In fondo allo stradone d’ingresso, tre roulottes di zingari si lasciano alle spalle distributori di siringhe impiccati sui reticolati sbrecciati. Giovani nella loro naturale crudeltà, prostitute allegre, la massa inconsapevole, sogni premonitori e drammi condivisi all’osteria, quando la gente comunica.

Il melodramma rivive con la lacrima facile, ma è una tragedia asciutta che indugia in concessioni ruffiane a ruffiani paesaggio, in primi piani forti, sulle violenze. Racconti orali nella loro parlata vivente. Un’affabulazione visionaria, bambine con il rossetto, volti di Cristo che sbucano dalle magliette, telefonini, tatuaggi, gente sudata sporca che si vive addosso, che non capisce, che aspetta che succeda qualcosa.

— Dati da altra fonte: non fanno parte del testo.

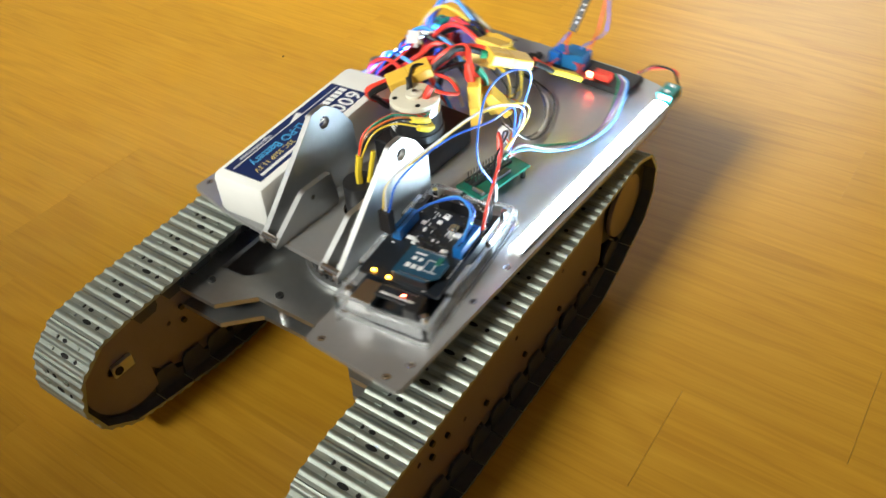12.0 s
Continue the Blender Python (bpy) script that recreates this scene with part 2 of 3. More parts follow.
def box(bm, x, y, z, sx, sy, sz, bevel=0.0, m=None, mat=0):
    """A bevelled block whose middle is x, y, z."""
    g = bmesh.ops.create_cube(bm, size=1.0)
    vs = g["verts"]
    bmesh.ops.scale(bm, vec=(sx, sy, sz), verts=vs)
    bmesh.ops.translate(bm, vec=(x, y, z), verts=vs)
    if m is not None:
        bmesh.ops.transform(bm, matrix=m, verts=vs)
    fs = {f for v in vs for f in v.link_faces}
    for f in fs:
        f.material_index = mat
    if bevel:
        es = list({e for v in vs for e in v.link_edges})
        bmesh.ops.bevel(bm, geom=es, offset=bevel, segments=2, affect="EDGES", profile=0.5)
    return bm


def cyl(bm, x, y, z, r, h, axis="z", seg=24, r2=None, mat=0, bevel=0.0):
    """A cylinder whose middle is x, y, z."""
    g = bmesh.ops.create_cone(bm, cap_ends=True, segments=seg, radius1=r, radius2=r if r2 is None else r2, depth=h)
    vs = g["verts"]
    turn = {"z": Matrix(), "x": pose(0, 0, 0, 0, 90, 0), "y": pose(0, 0, 0, 90, 0, 0)}[axis]
    bmesh.ops.transform(bm, matrix=Matrix.Translation((x, y, z)) @ turn, verts=vs)
    fs = list({f for v in vs for f in v.link_faces})
    for f in fs:
        f.material_index = mat
    if bevel:
        caps = [e for e in {e for v in vs for e in v.link_edges} if any(len(f.verts) > 4 for f in e.link_faces)]
        bmesh.ops.bevel(bm, geom=caps, offset=bevel, segments=2, affect="EDGES", profile=0.5)
    return bm


def circle(x, y, r, n=16):
    return [(x + r * math.cos(2 * math.pi * i / n), y + r * math.sin(2 * math.pi * i / n)) for i in range(n)]


def sheet(outer, holes, z0, z1, m=None):
    """A plate of the outline 'outer' with holes through it, from z0 to z1."""
    bm = bmesh.new()
    es = []
    for loop in [outer] + list(holes):
        vs = [bm.verts.new((x, y, z0)) for x, y in loop]
        es += [bm.edges.new((vs[i], vs[(i + 1) % len(vs)])) for i in range(len(vs))]
    g = bmesh.ops.triangle_fill(bm, use_beauty=True, edges=es)
    fs = [f for f in g["geom"] if isinstance(f, bmesh.types.BMFace)]
    up = bmesh.ops.extrude_face_region(bm, geom=fs)
    bmesh.ops.translate(bm, vec=(0, 0, z1 - z0), verts=[v for v in up["geom"] if isinstance(v, bmesh.types.BMVert)])
    if m is not None:
        bmesh.ops.transform(bm, matrix=m, verts=bm.verts[:])
    return bm


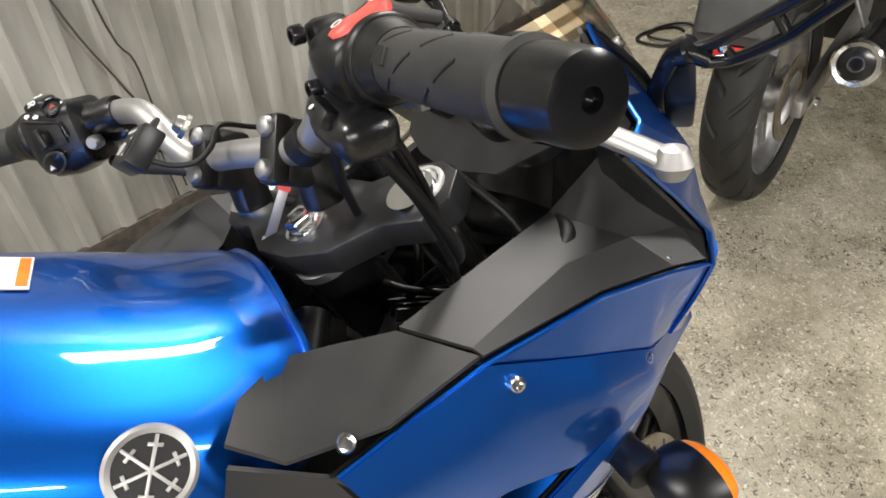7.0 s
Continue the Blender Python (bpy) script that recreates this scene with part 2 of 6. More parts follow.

Poi ognuno torna alle proprie storie, dopo un intervallo onirico-balneare, nello spazio instabile che è alcova, trattoria, ufficio, vuoto, pieno, grembo materno, contro il prossimo, la sensazione di soffocamento da sovraffollamento, di vuoto svuotato.

Al coprifuoco gli spacciatori salutano i macchinoni: camicie hawaiane, sigarette stop, catename d’oro, detenuti nell’ora d’aria. La prigionia è il sigillo ad un cosmo quasi equilibrato, la segregazione forzata dà una vita più aderente agli inganni quotidiani. Queste voci ignorano e annientano.

Uomini che cambiano faccia hanno ucciso il loro compagno di bottiglia; portano un veleno che si respira, per se e per gli altri. Femmine mal lavate vanno alla ricerca d'una sgridata, arrangiando tacchi a spillo e coltelli.

L'aria viva è maleodorante. Un ragazzo dalla mimica vivace e dalla candida villaneria cammina dritto. Delle donne corte lo ammirano, perchè imita quelli che promettono di migliorarsi la vita. Due sorelle, diversamente moleste, si muovono in parallelo, con l'ironia del temperamento, motteggiando fra alleanza e confronto. Le incursioni femminili si fanno smanceria, con il vezzo di dire delle cose ed altre tacere, la vergogna a volte si nomina, sfumando poi, senza traccia, quando il silenzio asciuga il rumore di un'occasionale debolezza.

Un gatto mira agli uccellini in gabbia, provocando un tintinnio stridente di corde metalliche. Il difetto di saccheggiare disegna le sue voglie interrotte e ne comincia a raschiare la scorza, ogni crepuscolo è fatto per le creature dalla lama facile che addentano un fatterello ben cotto, ma già gustato al sangue altrove.

Trascinandosi contro luce, i mendicanti continuano a guardare la che li ha traditi, che non gli ha dato niente, che non può prendere loro niente. Chiodi dalle facce arrossate in fila indiana, muovono strane forme amputate, ramificate, sul marciapiede.

Ed il ricordo, ben dipinto sui loro volti, ha il suono di un coro di voci e le voci muoiono nelle note più bestiali della loro umanità. A migliaia continuano a combattere per una verità alla volta, per una vita come un distributore automatico.